The new stars of the era learned how to capture the expanding audiences provided by new media technologies. Operatic tenor Enrico Caruso made his first audio recordings in 1902. The managing director of New York's Metropolitan Opera, along with many of Caruso's fans, heard his legendary voice for the first time through the phonograph. The Marx Brothers, along with many other show business acts, moved from stage to film. Cowboy performer Will Rogers parlayed his laconic, wise-cracking vaudeville act into a career that encompassed Broadway, syndicated columns, magazine articles, movies, books, and radio broadcasts. "Us birds that try to keep before and interest the public have various ways of doing it," he wrote. "The more you do anything that don't look like advertising the better advertising it is."

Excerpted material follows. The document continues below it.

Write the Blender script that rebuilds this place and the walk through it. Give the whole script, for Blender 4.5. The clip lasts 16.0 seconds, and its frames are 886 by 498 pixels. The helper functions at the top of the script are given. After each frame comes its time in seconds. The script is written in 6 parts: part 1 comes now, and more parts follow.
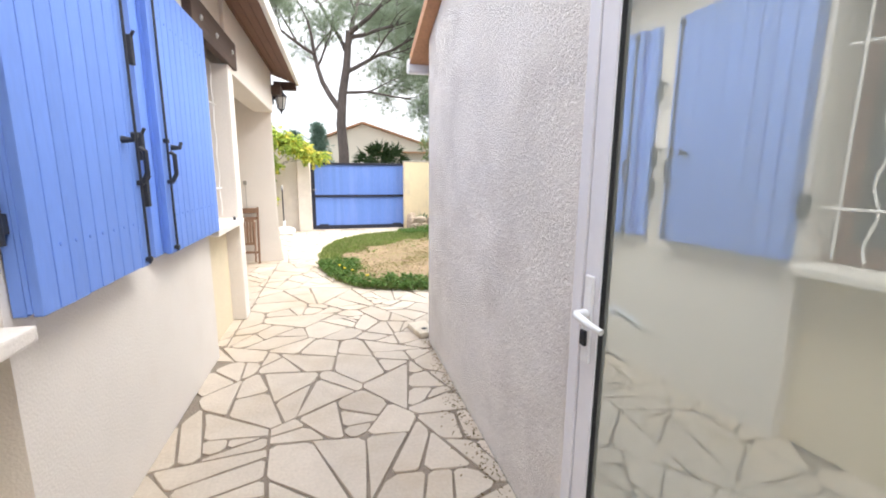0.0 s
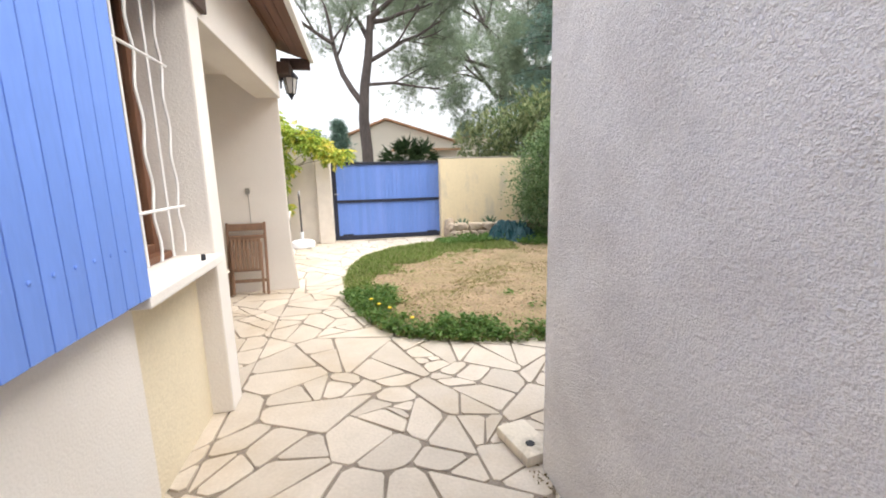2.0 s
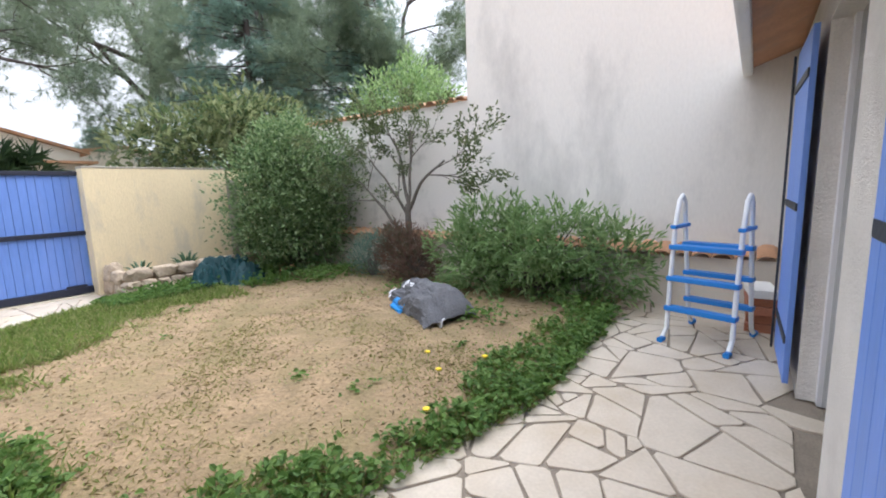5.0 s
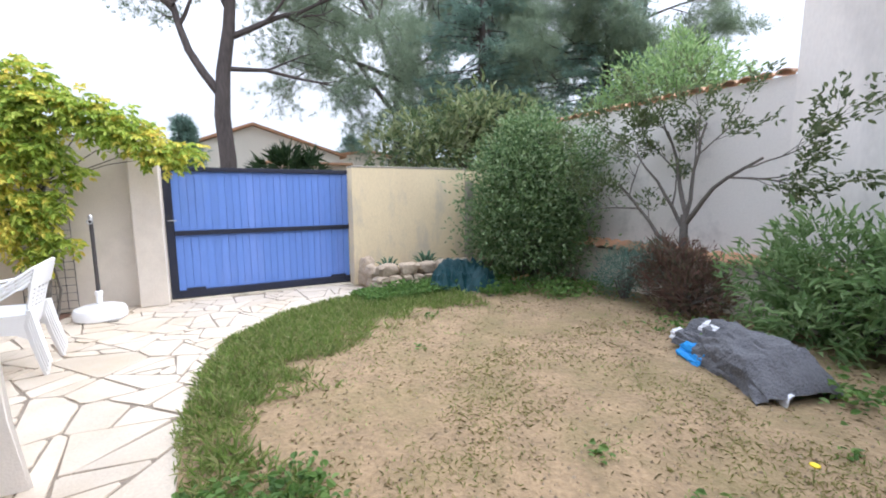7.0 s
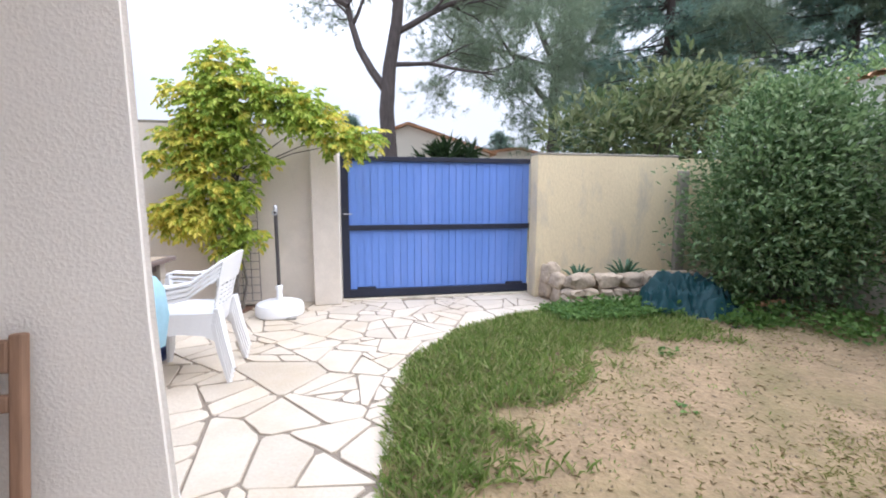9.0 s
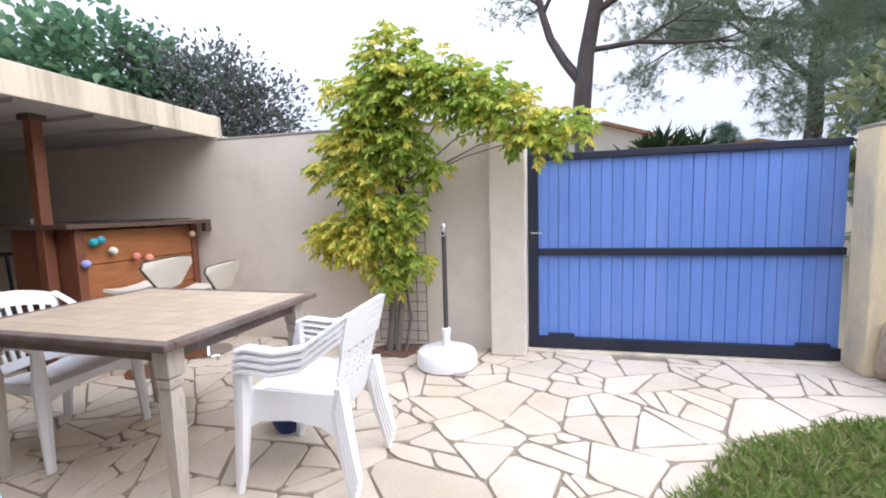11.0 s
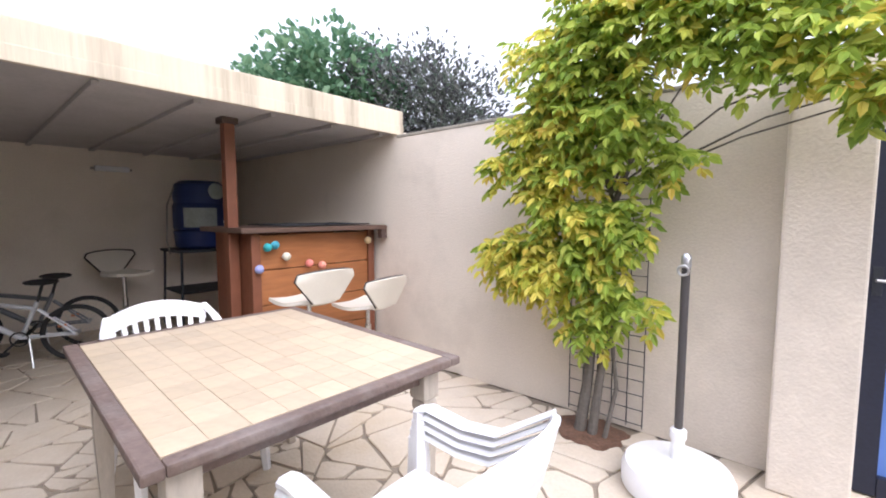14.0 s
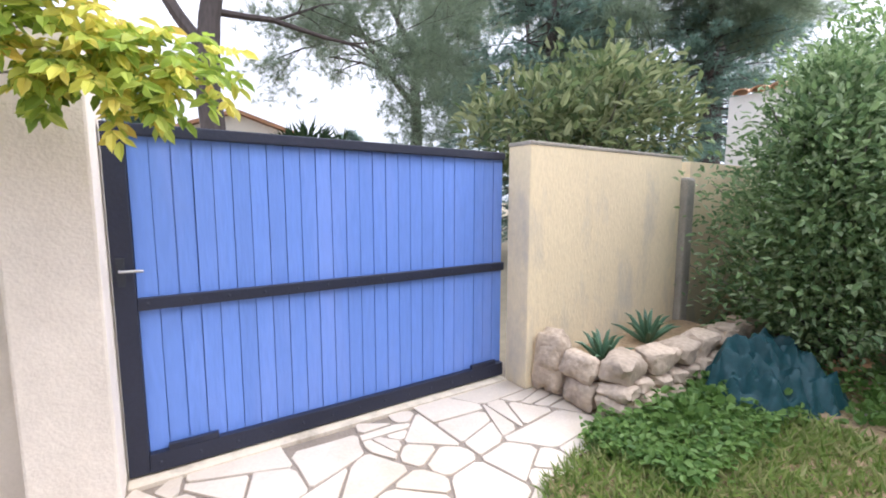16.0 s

In New York, the changing nature of fame led to a flowering of cafe society after World War I, a social elite defined by publicity, rather than pedigree. Rebelling against private, class-bound social rituals, the post-war generation turned towards public entertainments where the Old Guard met and mingled with emerging celebrities from the theater and the press. Newly respectable moving pictures, vaudeville shows, sporting events, and theatrical extravaganzas attracted audiences of mixed sex and class, while restaurants and roof gardens extended the fantasies of the Great White Way late into the night. Cafe society luminaries often were the target of the caricaturist's pen, but since the recognizable distortions celebrated their renown, they came to appreciate what etiquette writer Emily Post once called the "delicious publicity."